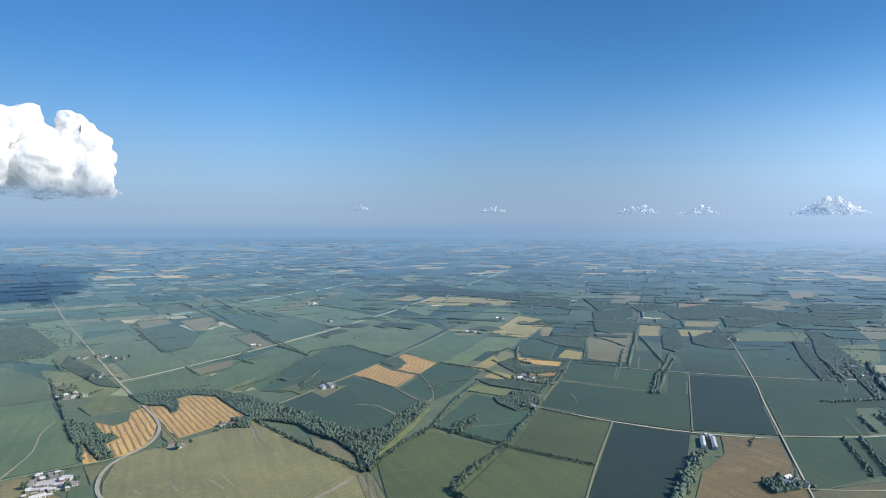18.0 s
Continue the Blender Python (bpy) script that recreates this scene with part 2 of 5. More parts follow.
M_TRACK = plain_material("dirt_track", (0.22, 0.205, 0.15), (0.32, 0.295, 0.22), 0.05, 0.9)
M_PALE = plain_material("cut_stubble_strip", (0.50, 0.43, 0.30), (0.72, 0.64, 0.47), 0.004, 0.85)
M_VERGE = plain_material("dry_verge", (0.09, 0.115, 0.05), (0.16, 0.16, 0.08), 0.05, 0.9, land=True)
M_LEAF = plain_material("tree_leaves", (0.054, 0.086, 0.050), (0.104, 0.138, 0.065), 0.12, 0.65, land=True)
M_WOOD = plain_material("woodland_leaves", (0.057, 0.092, 0.060), (0.103, 0.138, 0.076), 0.05, 0.65, island=True, land=True)
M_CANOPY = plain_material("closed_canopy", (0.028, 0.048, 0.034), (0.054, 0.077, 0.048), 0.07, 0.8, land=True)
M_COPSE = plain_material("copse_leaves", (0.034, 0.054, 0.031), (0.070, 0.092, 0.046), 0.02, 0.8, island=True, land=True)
# near gap filler: the shade between crowns is put into its colour
M_CROWN_SHADE = plain_material("undergrowth", (0.022, 0.034, 0.018), (0.045, 0.060, 0.030), 0.03, 0.9, land=True)
M_BARK = plain_material("bark", (0.07, 0.055, 0.04), (0.13, 0.10, 0.07), 2.0, 0.9)
M_GRASS = crop_material("grass", (0.084, 0.120, 0.054), (0.125, 0.148, 0.064), (0.18, 0.170, 0.090))


def water_material():
    m, n, l, b = nodes("pond_water")
    geo = n.new("ShaderNodeNewGeometry").outputs["Position"]
    r = ramp(n, ((0.3, (0.008, 0.020, 0.032)), (0.7, (0.014, 0.030, 0.046))))
    l.new(noise_of(n, l, geo, 0.03), r.inputs[0])
    l.new(r.outputs[0], b.inputs["Base Color"])
    b.inputs["Roughness"].default_value, b.inputs["IOR"].default_value = 0.2, 1.2
    bump = n.new("ShaderNodeBump")
    bump.inputs["Strength"].default_value = 0.15
    l.new(noise_of(n, l, geo, 0.5), bump.inputs["Height"])
    l.new(bump.outputs[0], b.inputs["Normal"])
    return m


def patchwork_material(name, depth, straw):
    """Far fields, each island of the mesh one crop."""
    m, n, l, b = nodes(name)
    geo = n.new("ShaderNodeNewGeometry")
    tones = ((0.0, (0.060, 0.108, 0.054)), (0.14, (0.080, 0.132, 0.058)), (0.28, (0.046, 0.090, 0.052)), (0.40, (0.110, 0.155, 0.066)),
             (0.53, (0.064, 0.112, 0.055)), (0.64, (0.140, 0.172, 0.076)), (0.75, (0.054, 0.098, 0.054)), (1 - straw * 1.0, (0.205, 0.208, 0.098)),
             (1 - straw * 0.45, (0.48, 0.43, 0.24)), (1 - straw * 0.2, (0.30, 0.30, 0.145)))
    pick = ramp(n, [(at, tuple(v * depth for v in c)) for at, c in tones], hard=True)
    l.new(geo.outputs["Random Per Island"], pick.inputs[0])
    fine = ramp(n, ((0.25, (0.7, 0.7, 0.7)), (0.75, (1.25, 1.25, 1.25))))
    l.new(noise_of(n, l, geo.outputs["Position"], 0.03, 6, 0.75), fine.inputs[0])
    l.new(mixed(n, l, "MULTIPLY", 1.0, pick.outputs[0], fine.outputs[0]), b.inputs["Base Color"])
    b.inputs["Roughness"].default_value = 0.8
    haze_gloss(n, l, b)
    return m


M_WATER = water_material()
# one set of tones: left lot scaled up, right lot down with less straw
M_FAR = {-1: patchwork_material("far_crops", 1.1, 0.18), 1: patchwork_material("far_dark_crops", 0.74, 0.12)}

M_DITCH = plain_material("rank_ditch_grass", (0.030, 0.052, 0.026), (0.060, 0.085, 0.038), 0.08, 0.9, land=True)
M_STRIP = plain_material("grassy_waterway", (0.11, 0.125, 0.064), (0.19, 0.185, 0.10), 0.05, 0.9, land=True)

# ---- the lie of the land ----
# Flat farmland to 2 km. Past that the plan is drawn in towards a rim at 4.6 km that rises
# to eye level, so that a horizon tens of kilometres off stays within the lens's reach.
MID, EYE, FLAT, SPAN = Vector((0, 50)), 327.0, 2000.0, 2700.0


def lay(x, y, up=0.0):
    d = Vector((x, y)) - MID
    far = d.length
    if far <= FLAT:
        return Vector((x, y, up))
    q = far - FLAT
    k = (FLAT + q / (1 + q / SPAN)) / far
    return Vector((MID.x + d.x * k, MID.y + d.y * k, EYE * (1 - k) + up))


def shrink(x, y):
    """How much smaller a thing at this place of the plan is drawn."""
    far = (Vector((x, y)) - MID).length
    if far <= FLAT:
        return 1.0
    q = far - FLAT
    return (FLAT + q / (1 + q / SPAN)) / far


def mesh_of(name, verts, faces, mat, smooth=False):
    me = bpy.data.meshes.new(name)
    me.from_pydata([tuple(v) for v in verts], [], faces)
    me.materials.append(mat)
    if smooth:
        me.shade_smooth()
    me.update()
    return me


def part(name, bm, material, parent, label=""):
    me = bpy.data.meshes.new(name)
    bm.to_mesh(me)
    bm.free()
    me.materials.append(material)
    ob = new(name, me)
    ob.parent = parent
    if label:
        tagged(ob, label)
    return ob


def build_ground():
    rings = [0.0] + [60.0 * k for k in range(1, 33)] + [2000 + 52 * k for k in range(0, 51)]
    turns, verts, faces = 144, [(MID.x, MID.y, -0.6)], []
    for r in rings[1:]:
        if r <= FLAT:
            far = r
        else:
            s = r - FLAT
            far = FLAT + s / (1 - s / SPAN)
        for k in range(turns):
            a = 2 * math.pi * k / turns
            verts.append(lay(MID.x + far * math.sin(a), MID.y + far * math.cos(a), -0.6 - (0.8 if r > FLAT else 0)))
    for k in range(turns):
        faces.append((0, 1 + (k + 1) % turns, 1 + k))
        for j in range(len(rings) - 2):
            a, b = 1 + j * turns + k, 1 + j * turns + (k + 1) % turns
            faces.append((a, b, b + turns, a + turns))
    tagged(new("ground", mesh_of("ground", verts, faces, M_GRASS)), "wide level farmland of rough green grass", "ground", kind="structure")


build_ground()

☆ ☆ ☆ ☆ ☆

*WHAT THE TASK REQUIRES*
Output the section opening with the line that has "Continue the Blender" and closing with the line that has "(0.18, 0.170, 0.090))". Keep both end lines and leave out the rest.

*RESULT*
Continue the Blender Python (bpy) script that recreates this scene with part 2 of 5. More parts follow.
M_TRACK = plain_material("dirt_track", (0.22, 0.205, 0.15), (0.32, 0.295, 0.22), 0.05, 0.9)
M_PALE = plain_material("cut_stubble_strip", (0.50, 0.43, 0.30), (0.72, 0.64, 0.47), 0.004, 0.85)
M_VERGE = plain_material("dry_verge", (0.09, 0.115, 0.05), (0.16, 0.16, 0.08), 0.05, 0.9, land=True)
M_LEAF = plain_material("tree_leaves", (0.054, 0.086, 0.050), (0.104, 0.138, 0.065), 0.12, 0.65, land=True)
M_WOOD = plain_material("woodland_leaves", (0.057, 0.092, 0.060), (0.103, 0.138, 0.076), 0.05, 0.65, island=True, land=True)
M_CANOPY = plain_material("closed_canopy", (0.028, 0.048, 0.034), (0.054, 0.077, 0.048), 0.07, 0.8, land=True)
M_COPSE = plain_material("copse_leaves", (0.034, 0.054, 0.031), (0.070, 0.092, 0.046), 0.02, 0.8, island=True, land=True)
# near gap filler: the shade between crowns is put into its colour
M_CROWN_SHADE = plain_material("undergrowth", (0.022, 0.034, 0.018), (0.045, 0.060, 0.030), 0.03, 0.9, land=True)
M_BARK = plain_material("bark", (0.07, 0.055, 0.04), (0.13, 0.10, 0.07), 2.0, 0.9)
M_GRASS = crop_material("grass", (0.084, 0.120, 0.054), (0.125, 0.148, 0.064), (0.18, 0.170, 0.090))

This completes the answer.